In my own case, I have started doing research about 5 and a half years ago. And, the eager person that I am, I decided to take a sabbatical a bit early. Of course, since I'm still on MIT's payroll as a student, this is a bit unofficial :) But the basic idea is the same.
This is mostly plan-as-you-go, but here's the rough idea:
- first week of December: London.
- 6 weeks in a rural location in East Kenya, with a small detour to do white-water rafting in Uganda (at the source of the Nile)
- 1+ weeks climbing Kilimanjaro and taking a safari (Tanzania).
- 3 weeks in Romania (yes, I will gladly give talks!)
- 1 week in Dagstuhl (session on data structures)
My main goals on this trip are to (1) relax and enjoy the life experience, (2) think about some really long-shot problems, (3) think about some diverse fields of research that I have not considered before. I feel a great danger for researchers is to get stuck improving a field that they have revolutionized earlier. One needs to spend time targeted at starting new revolutions, not on your old business-as-usual research.
So, going with the plan, I have spent the past week in London, minding the gap and trying not to get killed by all those maniacs driving on the wrong side of the road. (This skill proves useful, since they are also at it in Kenya.) London is a nice city, but I feel it has lost some of the European charm that I find in many cities on the continent. Or maybe I'm desensitized by prolonged exposure to American culture, a close descendant of the British culture.

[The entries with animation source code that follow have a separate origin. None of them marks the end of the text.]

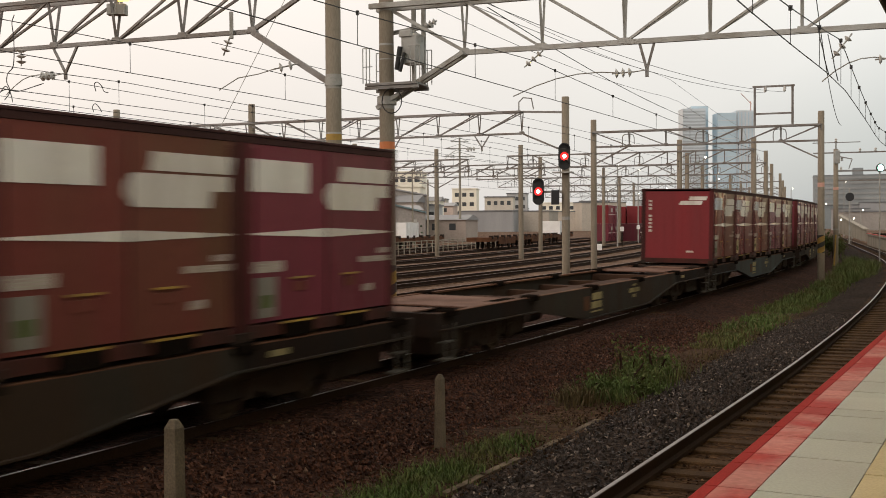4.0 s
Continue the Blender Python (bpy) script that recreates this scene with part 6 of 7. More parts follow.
def town():
    # office wing, seen along its side
    fa = Frame(-39.3, 161.2, radians(57.4))
    ob = building("office_block", "off-white office building with rows of upright windows", fa, 0, 31.7, 14, 11.55, roof_lip=0.4, windows=((6.6, 30.9, 9.0, 11.0, 9, 1, 0.95, 1.75), (6.6, 30.9, 5.6, 7.7, 9, 1, 0.95, 1.5)), trim=True, extras=((8, 22, 3, 10, 1.3, "white_wall"), (23.5, 29.5, 3, 9, 1.1, "white_wall")))
    part("eaves_band", block(fa, -0.3, 31.98, -0.3, -0.252, 11.56, 11.72), M["truss_grey"], ob)
    part("corner_pier", block(fa, 31.2, 31.9, -0.12, -0.02, -0.4, 11.5), M["far_beige"], ob)
    part("downpipe", Shape().rod(fa(29.2, -0.4, -0.1), fa(29.2, 11.5, -0.1), 0.08, 6), M["galv"], ob)
    # depot front, facing the yard
    fb = Frame(-63.2, 165.0, radians(2))
    db = building("depot_building", "long off-white depot building with a flat roof", fb, -8, 29.2, 16, 11.75, windows=((-2.6, 0.4, 8.6, 10.4, 1, 1, 2.4, 1.5), (15.5, 28.8, 10.1, 11.5, 6, 1, 1.35, 0.95), (15.5, 28.8, 6.7, 8.1, 6, 1, 1.35, 1.1)), extras=((19.5, 25.4, 6, 12, 3.7, "white_wall"), (12.5, 28.5, 2, 5, 0.9, "white_wall"), (0.5, 9, 3, 9, 0.7, "white_wall"), (26.2, 28.6, 6, 11, 2.6, "white_wall")))
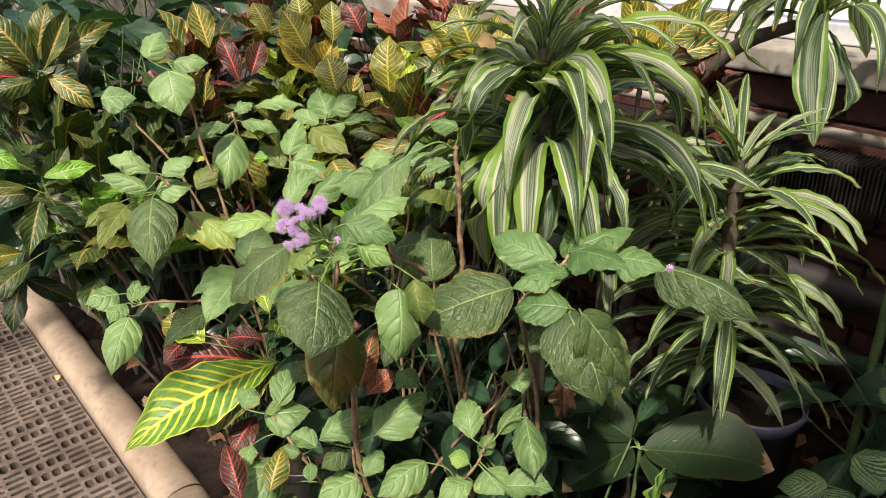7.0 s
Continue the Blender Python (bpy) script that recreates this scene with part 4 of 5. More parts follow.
leaf(sm, (0.248, -0.025, 0.755), (0.3, 0.046, 0.8), 0.065, (-0.3, -0.34, 0.89), M_LEAF_DARK)
leaf(sm, (0.127, 0.11, 0.613), (0.084, 0.101, 0.6), 0.038, (-0.2, -0.34, 0.92), M_LEAF_DARK)
leaf(sm, (0.028, 0.143, 0.494), (-0.004, 0.118, 0.479), 0.028, (-0.15, -0.34, 0.93))
leaf(sm, (0.172, -0.057, 0.444), (0.181, -0.094, 0.436), 0.040, (-0.21, -0.24, 0.95), M_LEAF_DARK)
leaf(sm, (0.031, 0.096, 0.422), (0.039, 0.051, 0.409), 0.046, (-0.15, -0.29, 0.94), M_LEAF_DARK)


# ---- the lilac flower heads ----
def puff_mesh(radius, count, seed):
    """A dome of florets, each a tuft of fine curling threads."""
    r = random.Random(seed)
    verts, faces, uvs = [], [], []
    tufts = max(7, int(radius * 2600))
    seeds = []
    for n in range(tufts):
        h = 1 - 1.42 * (n + 0.5) / tufts
        a = n * 2.39996 + r.uniform(-0.3, 0.3)
        q = math.sqrt(max(0.0, 1 - h * h))
        seeds.append(Vector((q * math.cos(a), q * math.sin(a), h * 0.85)))
    for n in range(count):
        root = seeds[n % tufts]
        c = root * radius * r.uniform(0.3, 0.5)
        d = (root + Vector((r.gauss(0, 0.42), r.gauss(0, 0.42), r.gauss(0, 0.42)))).normalized()
        length = radius * (r.uniform(0.2, 0.4) if n % 3 == 0 else r.uniform(0.4, 0.6))
        side = d.cross(Vector((r.gauss(0, 1), r.gauss(0, 1), r.gauss(0, 1)))).normalized()
        other = d.cross(side)
        curl, wave, ph = r.uniform(-0.75, 0.75), r.uniform(0.04, 0.14), r.uniform(0, 6.28)
        shade = r.random()
        first = len(verts)
        for k in range(7):
            f = k / 6
            p = c + d * (length * (f - 0.18 * abs(curl) * f * f)) + side * (length * (curl * f * f + wave * f * math.sin(f * 7 + ph))) + other * (length * wave * f * math.cos(f * 6 + ph))
            w = 0.00015 * (1 - 0.3 * f)
            for j in range(3):
                ang = j * 2.0944
                verts.append(p + (side * math.cos(ang) + other * math.sin(ang)) * w)
                uvs.append((shade, f if n % 3 else f * 0.4))
            if k:
                for j in range(3):
                    i0, i1 = first + (k - 1) * 3 + j, first + (k - 1) * 3 + (j + 1) % 3
                    faces.append((i0, i1, i1 + 3, i0 + 3))
    mesh = bpy.data.meshes.new("threads")
    mesh.from_pydata([tuple(v) for v in verts], [], faces)
    layer = mesh.uv_layers.new(name="UVMap")
    for k, loop in enumerate(mesh.loops):
        layer.data[k].uv = uvs[loop.vertex_index]
    mesh.materials.append(M_PETAL)
    return smooth(mesh)


def flower(at, radius, tilt, seed, joint, plant=None):
    """A fluffy head on its green stalk."""
    plant = plant or main
    core = bmesh.new()
    bmesh.ops.create_icosphere(core, subdivisions=3, radius=radius * 0.36, matrix=Matrix.Diagonal((1, 1, 0.8, 1)))
    for v in core.verts:
        v.co *= 1 + 0.12 * noise.noise(v.co / radius * 9 + Vector((seed, 0, 0)))
    head = part("flower_head", core, M_CORE, plant)
    smooth(head.data)
    head.matrix_basis = Matrix.Translation(Vector(at) - plant.location) @ pose(0, 0, 0, tilt[0], tilt[1], seed * 47)
    part("threads", puff_mesh(radius, int(150 + 7.2e6 * radius * radius), seed), None, head)
    cup = bmesh.new()
    bmesh.ops.create_cone(cup, cap_ends=True, segments=12, radius1=radius * 0.14, radius2=radius * 0.5, depth=radius * 0.4, matrix=Matrix.Translation((0, 0, -radius * 0.36)))
    part("calyx", cup, M_PETIOLE, head)
    a, b = Vector(joint), Vector(at) - Vector((0, 0, radius * 0.4))
    st = part("flower_stalk", tube("flower_stalk", [a, (a + b) / 2 + Vector((-0.003, 0, -0.002)), b], 0.0013, 0.001, 6, 5), M_PETIOLE, plant)
    st.location = -plant.location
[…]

The most durable thing about visiting London is the hole in your wallet. Roughly speaking, all prices look like the right number, except that they have this funny pound sign instead of "$". With an exchange rate of $2.2 for a pound, it feels like your pay-check comes from a third-world country. Unfortunately, dark days seem to lie ahead for all of us relying on this collapsing economy...
Today, I am in Nairobi catching up with things, and tomorrow I will be enjoying a 9-hour bus ride to the other end of Kenya. I will try to post once in a while depending on Internet connectivity (they say there's a post office with an Internet connection, at a convenient 10-mile run). But of course, if I happen to solve P vs NP I will make an effort to post about it.